[start of The data]

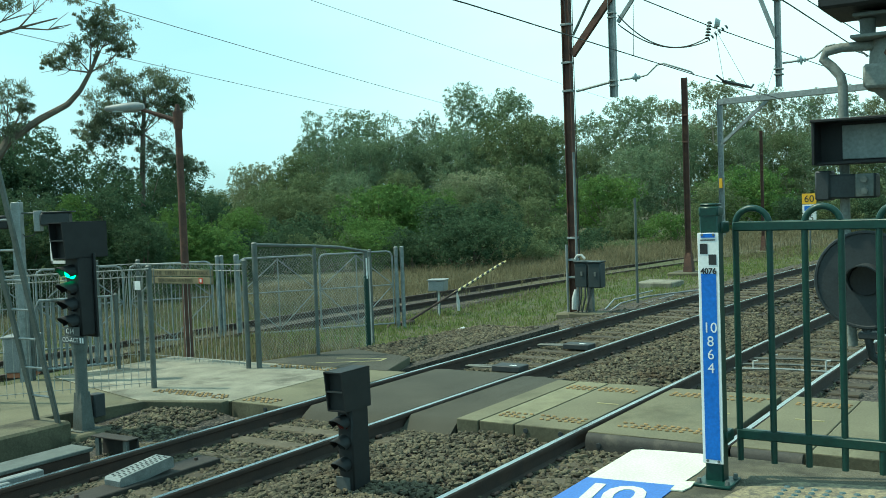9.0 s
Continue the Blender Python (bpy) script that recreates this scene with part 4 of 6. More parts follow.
def main_signal():
    s = thing("railway_signal", "black four-lamp railway signal on a grey post, green light lit", "railway signal")
    X0, Y0 = 7.43, 9.82
    g = G().cyl((X0, Y0, 0.05), (X0, Y0, 0.86), 0.072, n=16)
    g.cyl((X0, Y0, 0.80), (X0, Y0, 1.02), 0.092, n=16)
    part("post", g, M["galvgreen"], s, "grey tubular post")
    g = G().prism([(-0.15, -0.13), (0.15, -0.13), (0.15, 0.13), (-0.15, 0.13)], -0.02, 0.0, pose(X0, Y0, -0.13))
    vs = [(X0 + sx * k, Y0 + sy * k, z) for z, k in ((-0.14, 0.088), (0.30, 0.062)) for sx, sy in ((-1, -1), (1, -1), (1, 1), (-1, 1))]
    g.add(vs, [(0, 1, 2, 3), (4, 5, 6, 7), (0, 1, 5, 4), (1, 2, 6, 5), (2, 3, 7, 6), (3, 0, 4, 7)])
    part("foot", g, M["galvgreen"], s, "tapered steel foot")
    part("footing", G().box((X0, Y0, -0.26), (0.55, 0.5, 0.24), None, 0.03), M["darkconc"], s, "concrete footing")
    part("junction_box", G().box((X0 + 0.17, Y0 - 0.03, 0.12), (0.15, 0.14, 0.27), None, 0.01), M["signalgrey"], s, "dark side box")
    head = part("lamp_head", G().box((X0 + 0.05, Y0, 1.42), (0.20, 0.24, 0.92), None, 0.015), M["signal"], s, "tall black lamp housing")
    part("back_board", G().box((X0 + 0.16, Y0, 1.42), (0.03, 0.30, 0.98), None, 0.006), M["signal"], head)
    for i, z in enumerate((1.70, 1.51, 1.32, 1.13)):
        g = G()
        hood(g, X0 - 0.05, Y0, z, 0.092, 0.21)
        part("lamp_hood", g, M["signal"], head, "rounded black lamp hood")
        part("lamp_lens", G().cyl((X0 - 0.045, Y0, z), (X0 - 0.11, Y0, z), 0.080, 0.055, 20), M["greenlens"] if i == 0 else M["lens"], head, "lit green lens" if i == 0 else "dark lens")
    indicator(s, X0 - 0.25, Y0, 1.86, 2.28, 0.62, 0.24)
    part("neck", G().box((X0 + 0.05, Y0, 1.88), (0.12, 0.12, 0.12), None, 0.01), M["signal"], s)
    p1 = part("name_plate", G().box((X0 - 0.09, Y0, 1.02), (0.012, 0.26, 0.10), None, 0.003), M["plateblack"], s, "dark plate with pale letters")
    letters("plate_text", "C14", 0.085, M["signwhite"], p1, axes((X0 - 0.098, Y0 + 0.03, 1.02), (0, -1, 0), (0, 0, 1)), "", 0.001)
    p2 = part("name_plate", G().box((X0 - 0.09, Y0 - 0.02, 0.92), (0.012, 0.40, 0.085), None, 0.003), M["plateblack"], s, "dark plate with pale letters")
    letters("plate_text", "CO-ACT", 0.075, M["signwhite"], p2, axes((X0 - 0.098, Y0 + 0.03, 0.92), (0, -1, 0), (0, 0, 1)), "", 0.001)
    for d in (-0.15, -0.19):
        part("plate_mark", G().box((X0 - 0.098, Y0 + d, 0.92), (0.003, 0.025, 0.06)), M["signwhite"], p2, "unreadable pale mark")
    g = G().span(X0 - 0.06, X0 - 0.05, Y0 + 0.10, Y0 + 0.36, 1.80, 1.835)
    g.span(X0 - 0.06, X0 - 0.05, Y0 + 0.325, Y0 + 0.36, 1.80, 2.12)
    part("white_angle", g, M["signwhite"], s, "white angle plate behind the box")


main_signal()


def dwarf_signal():
    s = thing("dwarf_signal", "low black three-lamp ground signal with a hooded box, dark red lens", "railway signal")
    X0, Y0 = 6.72, 5.335
    head = part("lamp_head", G().box((X0 + 0.06, Y0, 0.255), (0.24, 0.16, 0.71), None, 0.012), M["signal"], s, "narrow black lamp housing")
    for i, z in enumerate((0.49, 0.315, 0.125)):
        g = G()
        hood(g, X0 - 0.06, Y0 + 0.01, z, 0.072, 0.16)
        part("lamp_hood", g, M["signal"], head, "rounded black lamp hood")
        part("lamp_lens", G().cyl((X0 - 0.055, Y0 + 0.01, z), (X0 - 0.10, Y0 + 0.01, z), 0.064, 0.045, 18), M["redlens"] if i == 0 else M["lens"], head, "dull red lens" if i == 0 else "dark lens")
    indicator(s, X0 - 0.20, Y0, 0.60, 0.945, 0.40, 0.19)
    part("name_plate", G().box((X0 - 0.07, Y0 + 0.03, -0.05), (0.01, 0.15, 0.14), None, 0.003), M["plateblack"], s, "weathered dark plate")
    g = G().box((X0 - 0.02, Y0, -0.16), (0.24, 0.34, 0.02), None, 0.004)
    part("top_plate", g, M["galv"], s, "bright worn steel plate")
    g = G()
    for d in (-0.13, 0.10):
        g.box((X0 - 0.10, Y0 + d, -0.27), (0.03, 0.05, 0.2), None, 0.004)
    g.box((X0 + 0.02, Y0, -0.28), (0.2, 0.30, 0.2), None, 0.01)
    part("stand", g, M["rust"], s, "rusty stand in the ballast")


dwarf_signal()
g = G().box((6.02, 5.18, -0.14), (0.30, 0.26, 0.14), None, 0.01)
solid("cable_box", g, M["greybox"], "grey metal cable box lying in the ballast", "box")


# ---- wire fences and gates ----
def steel_post(parent, x, y, z0, z1, r=0.038, m="galvgreen", label=""):
    g = G().cyl((x, y, z0), (x, y, z1), r, n=12)
    g.cyl((x, y, z1), (x, y, z1 + 0.02), r * 1.12, r * 0.6, 12)
    return part("post", g, M[m], parent, label)


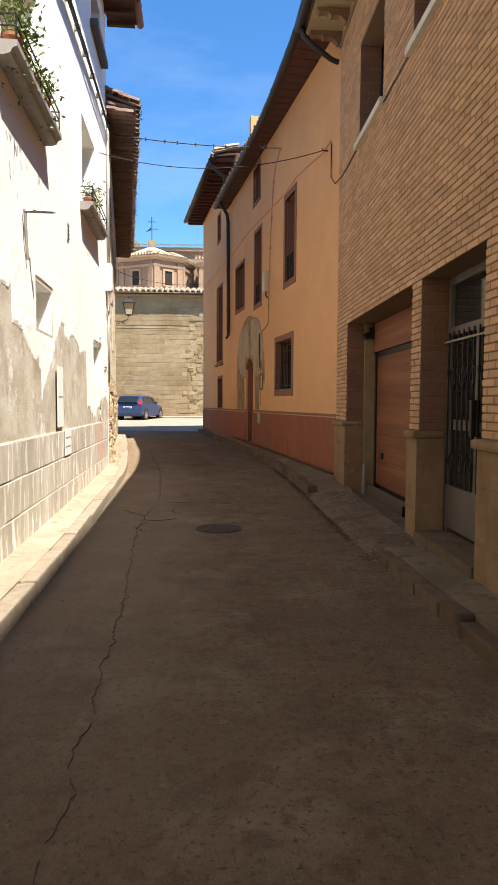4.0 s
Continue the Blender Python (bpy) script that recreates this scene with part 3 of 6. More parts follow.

[end of The data]

Copy the listing exactly. Any image in it stays out of the copy.

9.0 s
Continue the Blender Python (bpy) script that recreates this scene with part 4 of 6. More parts follow.
def main_signal():
    s = thing("railway_signal", "black four-lamp railway signal on a grey post, green light lit", "railway signal")
    X0, Y0 = 7.43, 9.82
    g = G().cyl((X0, Y0, 0.05), (X0, Y0, 0.86), 0.072, n=16)
    g.cyl((X0, Y0, 0.80), (X0, Y0, 1.02), 0.092, n=16)
    part("post", g, M["galvgreen"], s, "grey tubular post")
    g = G().prism([(-0.15, -0.13), (0.15, -0.13), (0.15, 0.13), (-0.15, 0.13)], -0.02, 0.0, pose(X0, Y0, -0.13))
    vs = [(X0 + sx * k, Y0 + sy * k, z) for z, k in ((-0.14, 0.088), (0.30, 0.062)) for sx, sy in ((-1, -1), (1, -1), (1, 1), (-1, 1))]
    g.add(vs, [(0, 1, 2, 3), (4, 5, 6, 7), (0, 1, 5, 4), (1, 2, 6, 5), (2, 3, 7, 6), (3, 0, 4, 7)])
    part("foot", g, M["galvgreen"], s, "tapered steel foot")
    part("footing", G().box((X0, Y0, -0.26), (0.55, 0.5, 0.24), None, 0.03), M["darkconc"], s, "concrete footing")
    part("junction_box", G().box((X0 + 0.17, Y0 - 0.03, 0.12), (0.15, 0.14, 0.27), None, 0.01), M["signalgrey"], s, "dark side box")
    head = part("lamp_head", G().box((X0 + 0.05, Y0, 1.42), (0.20, 0.24, 0.92), None, 0.015), M["signal"], s, "tall black lamp housing")
    part("back_board", G().box((X0 + 0.16, Y0, 1.42), (0.03, 0.30, 0.98), None, 0.006), M["signal"], head)
    for i, z in enumerate((1.70, 1.51, 1.32, 1.13)):
        g = G()
        hood(g, X0 - 0.05, Y0, z, 0.092, 0.21)
        part("lamp_hood", g, M["signal"], head, "rounded black lamp hood")
        part("lamp_lens", G().cyl((X0 - 0.045, Y0, z), (X0 - 0.11, Y0, z), 0.080, 0.055, 20), M["greenlens"] if i == 0 else M["lens"], head, "lit green lens" if i == 0 else "dark lens")
    indicator(s, X0 - 0.25, Y0, 1.86, 2.28, 0.62, 0.24)
    part("neck", G().box((X0 + 0.05, Y0, 1.88), (0.12, 0.12, 0.12), None, 0.01), M["signal"], s)
    p1 = part("name_plate", G().box((X0 - 0.09, Y0, 1.02), (0.012, 0.26, 0.10), None, 0.003), M["plateblack"], s, "dark plate with pale letters")
    letters("plate_text", "C14", 0.085, M["signwhite"], p1, axes((X0 - 0.098, Y0 + 0.03, 1.02), (0, -1, 0), (0, 0, 1)), "", 0.001)
    p2 = part("name_plate", G().box((X0 - 0.09, Y0 - 0.02, 0.92), (0.012, 0.40, 0.085), None, 0.003), M["plateblack"], s, "dark plate with pale letters")
    letters("plate_text", "CO-ACT", 0.075, M["signwhite"], p2, axes((X0 - 0.098, Y0 + 0.03, 0.92), (0, -1, 0), (0, 0, 1)), "", 0.001)
    for d in (-0.15, -0.19):
        part("plate_mark", G().box((X0 - 0.098, Y0 + d, 0.92), (0.003, 0.025, 0.06)), M["signwhite"], p2, "unreadable pale mark")
    g = G().span(X0 - 0.06, X0 - 0.05, Y0 + 0.10, Y0 + 0.36, 1.80, 1.835)
    g.span(X0 - 0.06, X0 - 0.05, Y0 + 0.325, Y0 + 0.36, 1.80, 2.12)
    part("white_angle", g, M["signwhite"], s, "white angle plate behind the box")


main_signal()


def dwarf_signal():
    s = thing("dwarf_signal", "low black three-lamp ground signal with a hooded box, dark red lens", "railway signal")
    X0, Y0 = 6.72, 5.335
    head = part("lamp_head", G().box((X0 + 0.06, Y0, 0.255), (0.24, 0.16, 0.71), None, 0.012), M["signal"], s, "narrow black lamp housing")
    for i, z in enumerate((0.49, 0.315, 0.125)):
        g = G()
        hood(g, X0 - 0.06, Y0 + 0.01, z, 0.072, 0.16)
        part("lamp_hood", g, M["signal"], head, "rounded black lamp hood")
        part("lamp_lens", G().cyl((X0 - 0.055, Y0 + 0.01, z), (X0 - 0.10, Y0 + 0.01, z), 0.064, 0.045, 18), M["redlens"] if i == 0 else M["lens"], head, "dull red lens" if i == 0 else "dark lens")
    indicator(s, X0 - 0.20, Y0, 0.60, 0.945, 0.40, 0.19)
    part("name_plate", G().box((X0 - 0.07, Y0 + 0.03, -0.05), (0.01, 0.15, 0.14), None, 0.003), M["plateblack"], s, "weathered dark plate")
    g = G().box((X0 - 0.02, Y0, -0.16), (0.24, 0.34, 0.02), None, 0.004)
    part("top_plate", g, M["galv"], s, "bright worn steel plate")
    g = G()
    for d in (-0.13, 0.10):
        g.box((X0 - 0.10, Y0 + d, -0.27), (0.03, 0.05, 0.2), None, 0.004)
    g.box((X0 + 0.02, Y0, -0.28), (0.2, 0.30, 0.2), None, 0.01)
    part("stand", g, M["rust"], s, "rusty stand in the ballast")


dwarf_signal()
g = G().box((6.02, 5.18, -0.14), (0.30, 0.26, 0.14), None, 0.01)
solid("cable_box", g, M["greybox"], "grey metal cable box lying in the ballast", "box")


# ---- wire fences and gates ----
def steel_post(parent, x, y, z0, z1, r=0.038, m="galvgreen", label=""):
    g = G().cyl((x, y, z0), (x, y, z1), r, n=12)
    g.cyl((x, y, z1), (x, y, z1 + 0.02), r * 1.12, r * 0.6, 12)
    return part("post", g, M[m], parent, label)


4.0 s
Continue the Blender Python (bpy) script that recreates this scene with part 3 of 6. More parts follow.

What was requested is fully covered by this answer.